5. Client shall not be entitled to any use of the design that is broader or different from the use agreed upon by both parties, without the prior written approval of AKKA Architects. This includes any amendment, mutilation or infringement on the provisional or final design, AKKA Architects shall, in that case, be entitled to compensation due to infringement of its rights of at least three times the agreed fee, or a fee that is reasonable and fairly proportional to the infringement committed, without prejudice to AKKA Architects’ right to claim reimbursement of the damage actually incurred.

Article 15: Force majeure

1. In the case that the Client or AKKA Architects is unable to fulfill its obligations pursuant to the agreement concluded with the Client, and this is due to non-attributable non-performance on the part of AKKA Architects, and/or on the part of third parties or suppliers engaged for the performance of the contract or another important reason, and/or on the part of the Client, AKKA Architects shall be entitled to dissolve the agreement between the parties or to suspend fulfillment of the obligations vis-à-vis the Client for a reasonable period of time to be determined by AKKA Architects, without being obliged to pay any compensation.
2. If force majeure occurs at the moment that a part of the agreement has already been performed, the Client must meet his obligations to AKKA Architects to the degree already performed by AKKA Architects.

Article 16: Bankruptcy, lack of power of disposition, etc.

1. Parties shall be entitled to, without further notice of default, dissolve the agreement by issuing a written statement to the other party when that party:

  • Is declared bankrupt or files for bankruptcy;
  • Applies for (temporary) suspension of payment;
  • Is affected by enforceable seizure;
  • Is placed under guardianship or judicial supervision;
  • Otherwise loses the power to dispose of its property or loses legal capacity regarding all or part of its assets.

2. In the event of winding – up, insolvency, the filling of a petition of bankruptcy or for a suspension of payment on the part of the Client, any claim AKKA Architects may have on the Client shall forthwith be due and payable.
3. The Client shall be obliged, at all times, to inform the curator or the administrator of the (content of the) agreement and these General Terms and Conditions.

Article 17: Cancelation, suspension

1. If the Client wishes to terminate or cancel the agreement prior to or during its carrying out, it shall owe AKKA Architects a compensation, the amount of which shall be determined by AKKA Architects.

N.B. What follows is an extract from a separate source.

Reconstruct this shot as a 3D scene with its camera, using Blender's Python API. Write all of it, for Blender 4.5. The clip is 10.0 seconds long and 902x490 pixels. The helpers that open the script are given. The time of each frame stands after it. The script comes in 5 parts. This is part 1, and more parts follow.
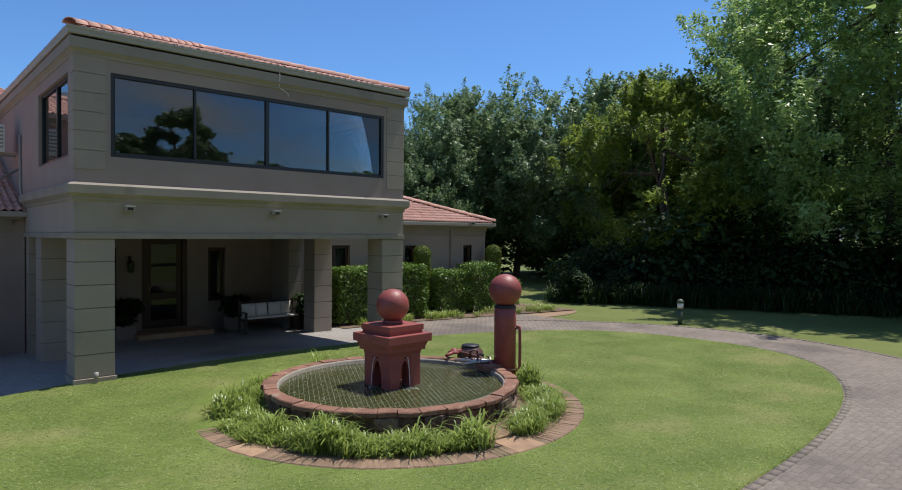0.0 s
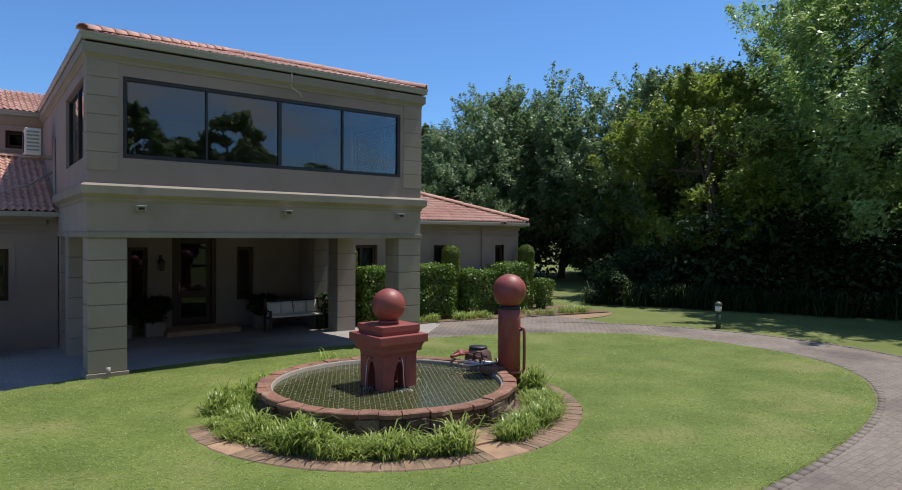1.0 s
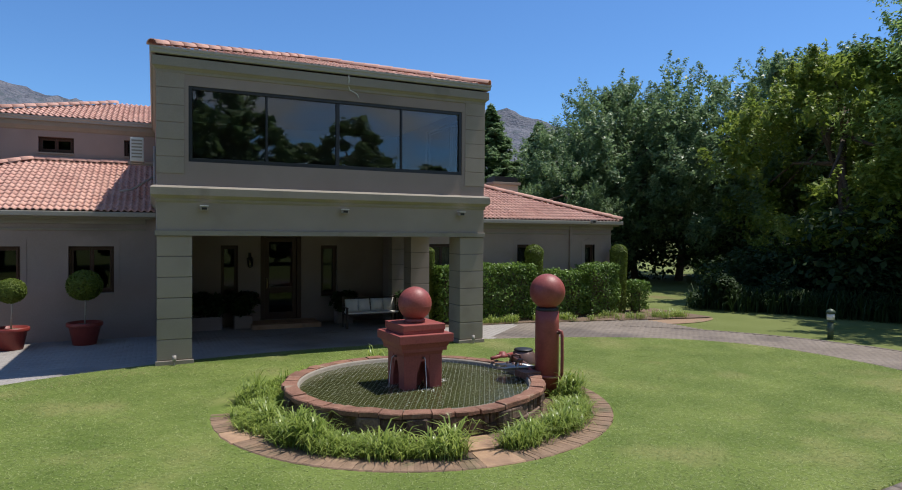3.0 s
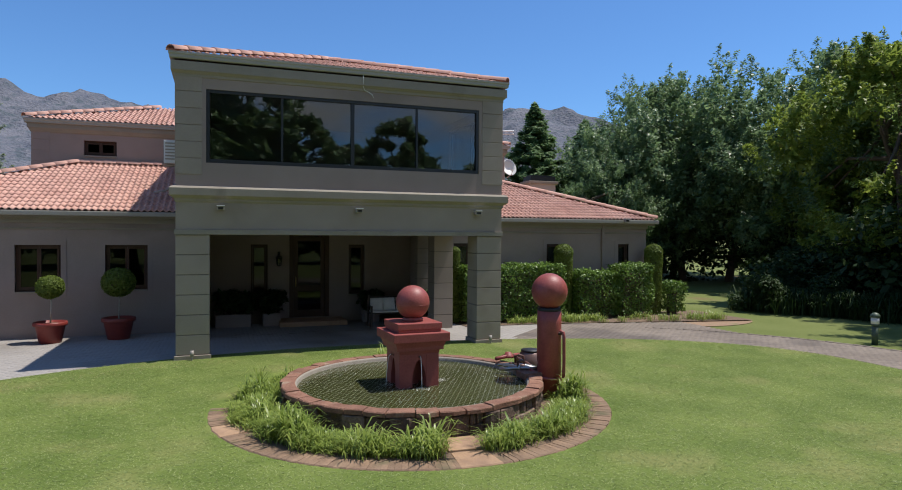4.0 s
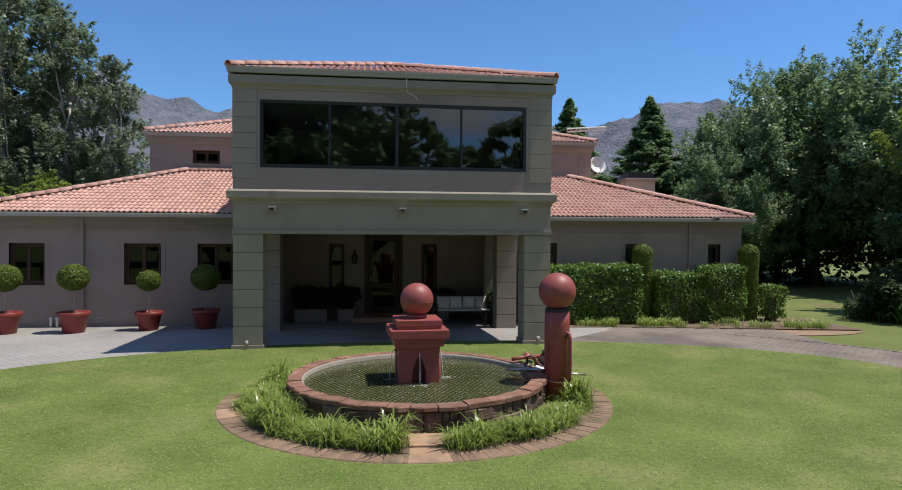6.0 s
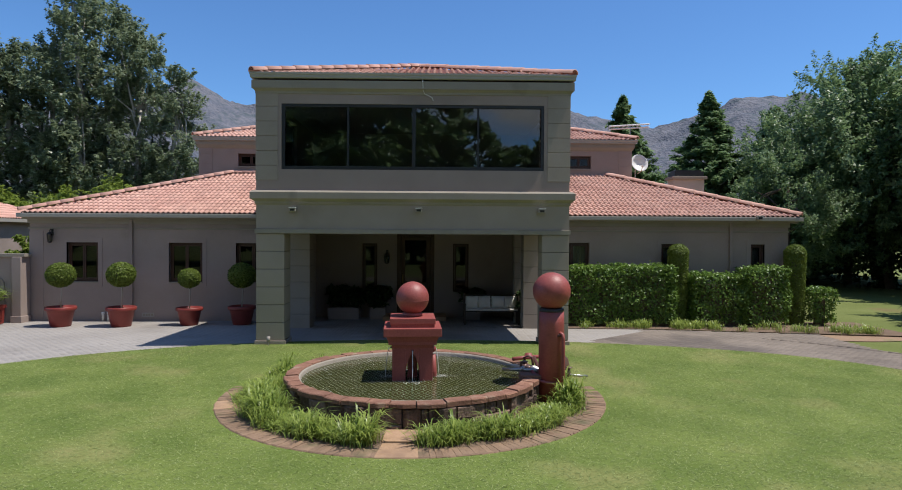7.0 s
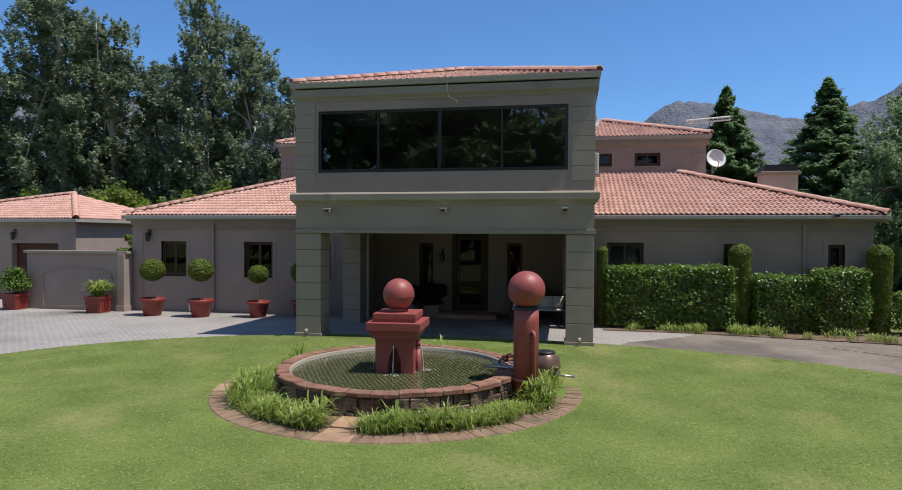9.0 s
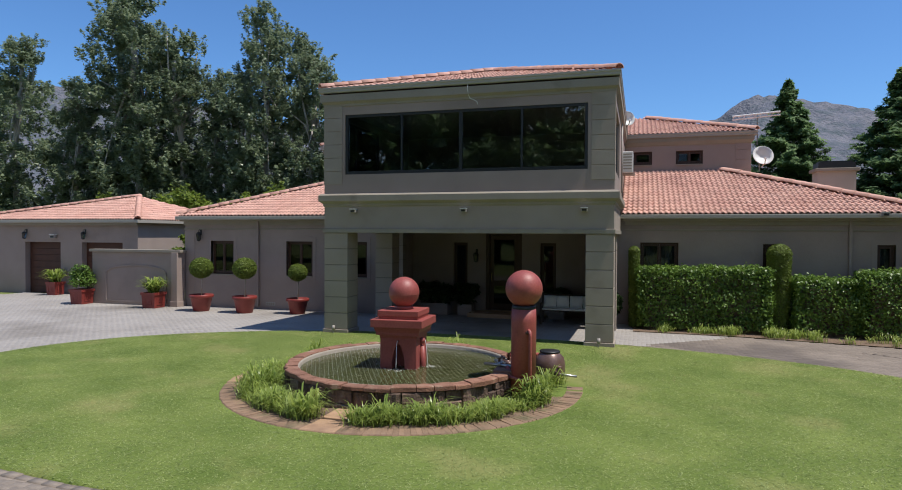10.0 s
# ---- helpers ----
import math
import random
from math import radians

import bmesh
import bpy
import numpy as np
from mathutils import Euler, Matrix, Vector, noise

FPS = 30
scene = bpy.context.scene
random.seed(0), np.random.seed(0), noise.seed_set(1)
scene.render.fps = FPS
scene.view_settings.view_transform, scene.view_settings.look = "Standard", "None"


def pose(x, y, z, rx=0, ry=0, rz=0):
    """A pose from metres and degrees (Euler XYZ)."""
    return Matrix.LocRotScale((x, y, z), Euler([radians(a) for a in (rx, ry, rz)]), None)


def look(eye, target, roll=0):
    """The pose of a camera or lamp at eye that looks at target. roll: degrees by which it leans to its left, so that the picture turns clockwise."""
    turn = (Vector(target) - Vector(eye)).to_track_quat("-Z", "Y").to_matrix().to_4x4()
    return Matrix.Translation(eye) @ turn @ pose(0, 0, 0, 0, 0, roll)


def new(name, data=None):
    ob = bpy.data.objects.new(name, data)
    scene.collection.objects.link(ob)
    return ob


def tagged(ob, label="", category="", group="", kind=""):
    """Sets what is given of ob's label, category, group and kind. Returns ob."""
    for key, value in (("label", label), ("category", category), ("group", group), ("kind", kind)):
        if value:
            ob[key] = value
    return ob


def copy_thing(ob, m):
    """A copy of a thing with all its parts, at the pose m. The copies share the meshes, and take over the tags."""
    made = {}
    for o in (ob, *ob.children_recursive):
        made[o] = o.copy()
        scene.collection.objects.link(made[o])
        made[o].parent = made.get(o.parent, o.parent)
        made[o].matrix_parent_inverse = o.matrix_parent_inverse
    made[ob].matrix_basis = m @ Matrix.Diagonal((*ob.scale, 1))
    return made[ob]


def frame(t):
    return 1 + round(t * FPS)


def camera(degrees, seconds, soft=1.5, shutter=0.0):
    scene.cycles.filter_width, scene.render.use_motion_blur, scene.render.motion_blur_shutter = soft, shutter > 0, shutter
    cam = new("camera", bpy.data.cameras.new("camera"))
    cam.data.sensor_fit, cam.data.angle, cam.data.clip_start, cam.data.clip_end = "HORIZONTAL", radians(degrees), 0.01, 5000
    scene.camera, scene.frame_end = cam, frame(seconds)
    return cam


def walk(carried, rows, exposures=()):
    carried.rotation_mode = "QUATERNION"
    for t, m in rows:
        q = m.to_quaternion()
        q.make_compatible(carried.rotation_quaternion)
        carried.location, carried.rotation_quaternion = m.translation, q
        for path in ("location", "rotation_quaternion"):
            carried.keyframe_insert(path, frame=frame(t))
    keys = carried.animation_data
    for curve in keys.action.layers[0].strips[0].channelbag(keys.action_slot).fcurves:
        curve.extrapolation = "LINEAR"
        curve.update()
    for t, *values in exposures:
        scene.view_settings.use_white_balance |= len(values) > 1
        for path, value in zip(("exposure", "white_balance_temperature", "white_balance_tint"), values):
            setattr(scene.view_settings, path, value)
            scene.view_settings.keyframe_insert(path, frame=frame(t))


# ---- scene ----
cam = camera(70.5, 10.0, soft=1.0)
METRES, EYE, TILT, LEAN, TURN = 11.0, 2.843, 0.0, 0.0, -42.2
ROWS = [
    (0.0, 0.0, 0.0, 0.0, 0.01, -0.82, -0.36),
    (0.5, 0.0465, 0.0142, -0.0009, 2.42, -0.81, -0.35),
    (1.0, 0.0928, 0.0266, -0.002, 5.26, -0.81, -0.35),
    (1.5, 0.1339, 0.0377, -0.0033, 8.42, -0.81, -0.35),
    (2.0, 0.1714, 0.0513, -0.0044, 11.74, -0.82, -0.34),
    (2.5, 0.208, 0.0668, -0.005, 14.61, -0.82, -0.35),
    (4.0, 0.3247, 0.1177, -0.0068, 22.26, -0.87, -0.36),
    (4.5, 0.3716, 0.1385, -0.0078, 24.94, -0.87, -0.35),
    (5.0, 0.4192, 0.1603, -0.008, 27.87, -0.88, -0.34),
    (5.5, 0.4635, 0.1851, -0.0084, 31.47, -0.88, -0.32),
    (7.0, 0.5999, 0.2779, -0.0107, 41.07, -0.86, -0.31),
    (7.5, 0.6471, 0.3138, -0.0107, 44.08, -0.87, -0.29),
    (8.0, 0.6932, 0.3517, -0.0106, 46.83, -0.86, -0.3),
    (8.5, 0.7368, 0.3883, -0.0114, 49.71, -0.87, -0.29),
    (9.0, 0.7775, 0.4241, -0.012, 52.69, -0.88, -0.29),
    (9.5, 0.8143, 0.4598, -0.0123, 55.56, -0.88, -0.29),
    (10.0, 0.8506, 0.4983, -0.0127, 58.71, -0.89, -0.3),
]
walk(cam, [(t, pose(0, 0, EYE, TILT, LEAN, TURN) @ pose(METRES * x, METRES * y, METRES * z, 90 + pitch, roll, yaw)) for t, x, y, z, yaw, pitch, roll in ROWS])

# ---- world, sun, exposure ----
world = bpy.data.worlds.new("sky")
scene.world = world
world.use_nodes = True
wn = world.node_tree.nodes
sky = wn.new("ShaderNodeTexSky")
sky.sky_type = "NISHITA"
sky.sun_disc = False
SUN_DIR = Vector((0.385, -0.035, 0.92)).normalized()
sky.sun_elevation = math.asin(SUN_DIR.z)
sky.sun_rotation = math.atan2(SUN_DIR.x, SUN_DIR.y)
sky.air_density, sky.dust_density, sky.ozone_density, sky.altitude = 1.0, 0.3, 3.0, 300
tint = wn.new("ShaderNodeMix")
tint.data_type, tint.blend_type = "RGBA", "MULTIPLY"
tint.inputs["Factor"].default_value = 1.0
tint.inputs[7].default_value = (0.67, 0.99, 1.33, 1)
world.node_tree.links.new(sky.outputs[0], tint.inputs[6])
wl = world.node_tree.links
# broken cloud low in the sky behind the drive, seen in the picture window
wco, wsep, wdiv, wz = wn.new("ShaderNodeTexCoord"), wn.new("ShaderNodeSeparateXYZ"), wn.new("ShaderNodeVectorMath"), wn.new("ShaderNodeMath")
wl.new(wco.outputs["Generated"], wsep.inputs[0])
wz.operation, wz.inputs[1].default_value = "ADD", 0.22
wl.new(wsep.outputs["Z"], wz.inputs[0])
wdiv.operation = "DIVIDE"
wl.new(wco.outputs["Generated"], wdiv.inputs[0]), wl.new(wz.outputs[0], wdiv.inputs[1])
puff = wn.new("ShaderNodeTexNoise")
puff.inputs["Scale"].default_value, puff.inputs["Detail"].default_value, puff.inputs["Roughness"].default_value = 1.6, 8, 0.55
wl.new(wdiv.outputs[0], puff.inputs["Vector"])
dense, away = wn.new("ShaderNodeMapRange"), wn.new("ShaderNodeMapRange")
dense.inputs["From Min"].default_value, dense.inputs["From Max"].default_value = 0.44, 0.66
away.inputs["From Min"].default_value, away.inputs["From Max"].default_value = -0.15, -0.45
wl.new(puff.outputs["Fac"], dense.inputs["Value"]), wl.new(wsep.outputs["Y"], away.inputs["Value"])
cover, cloud = wn.new("ShaderNodeMath"), wn.new("ShaderNodeMix")
cover.operation = "MULTIPLY"
wl.new(dense.outputs[0], cover.inputs[0]), wl.new(away.outputs[0], cover.inputs[1])
cloud.data_type = "RGBA"
cloud.inputs[7].default_value = (4.6, 4.7, 4.9, 1)
wl.new(cover.outputs[0], cloud.inputs["Factor"]), wl.new(tint.outputs[2], cloud.inputs[6])
wl.new(cloud.outputs[2], wn["Background"].inputs[0])
wn["Background"].inputs[1].default_value = 0.113
sun = new("sun", bpy.data.lights.new("sun", "SUN"))
sun.data.energy, sun.data.angle, sun.data.color = 5.0, radians(0.53), (1.0, 0.95, 0.88)
sun.matrix_world = look(SUN_DIR * 60, (0, 0, 0))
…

The Client shall be obliged to compensate AKKA Architects for all costs, loss or damage and lost profits. AKKA Architects shall be entitled to set the costs, loss and / or damage and lost profits – plus at its choice and depending on the work and / or service already carried out / or deliveries already made – to charge the Client 20 to 100% of the agreed price.
2. AKKA Architects is entitled to offset all amounts already paid by the Client and possible counterclaims against the amounts of compensation owed by the Client.
3. In the event of suspension of the implementation of the agreement at the request of the Client, all costs incurred at that moment shall be immediately demandable, and AKKA Architects may charge these costs to the Client. The same applies to costs already being made, costs arising from the suspension and/or hours that, before the suspension, have been reserved for the suspension period.
4. Costs ensuing directly from the resuming of the implementation of the agreement shall be borne by the Client. If the implementation of the agreement cannot be resumed after the suspension, AKKA Architects shall be entitled to dissolve the agreement by giving written notice to the Client.
5. The Client shall be liable vis-à-vis third parties for the consequences of the cancellation or termination and shall indemnify AKKA Architects in this regard.
6. If AKKA Architects cancels or terminates the agreement based on serious grounds that are accountable to the Client, the Client shall be obliged to compensate AKKA Architects for the costs already made by AKKA Architects, the fixed fee that the parties have agreed upon, the supervision costs and associated expenses.
7. The obligation of the Client to compensate AKKA Architects, conform to the former subclause, does not stretch further than insofar as the activities have been useful for the Client.
8. The Client is entitled to deduct 10% of the total amount of compensation for AKKA If the final amount of compensation is deemed to be unacceptable within the standards of reasonableness and fairness, AKKA Architects may derogate from this decision.
9. In the case that the agreement is canceled or terminated, the Client shall only be entitled to realize the design, as created and owned by AKKA Architects, after the written consent of AKKA Architects. AKKA Architects shall not refuse to give consent to this realization if this would be against the legitimate interest of the Client. AKKA Architects shall considerate the legitimate interests of both parties.

Article 18: Complaints

1. Complaints regarding work performed must be notified to AKKA Architects immediately following their discovery, but at the latest within 6 (six) months following the completion of the agreement or the work concerned. In the absence of such a complaint, the work will be considered to have been undertaken according to the agreement.
2. Any comment or complaints do not suspend the payment obligation of the Client.
3. The Client shall enable AKKA Architects to examine and investigate the complaint, by inter alia, providing all relevant information. If AKKA Architects finds it necessary to investigate the complaint on-site, this shall take place at the Client’s expense unless the complaint is afterward deemed to be well-founded by AKKA Architects.
4. No complaints are possible with regard to:

  • Documents which, after receiving, have been changed or altered in whole or in part by the Client or any third party not appointed by AKKA Architects;
  • Errors and/or shortcomings in or due to approved documents that the Client could have observed in the event of careful inspection.
  • Decisions made by the Client that diverge from the advice given by AKKA Architects.
  • Mistakes or negligence on the party of third parties that are not hired by AKKA Architects.

Article 19: Final provisions

1. Any disputes or conflicts will first be tried to be resolved by amicable settlement, thereby included mediation.
2. Any disputes which could not be resolved in an amicable settlement may be submitted to the competent court in Amsterdam.
3. Every offer, agreement, commission, legal action, and these General Terms and Conditions are governed by the laws of the Netherlands.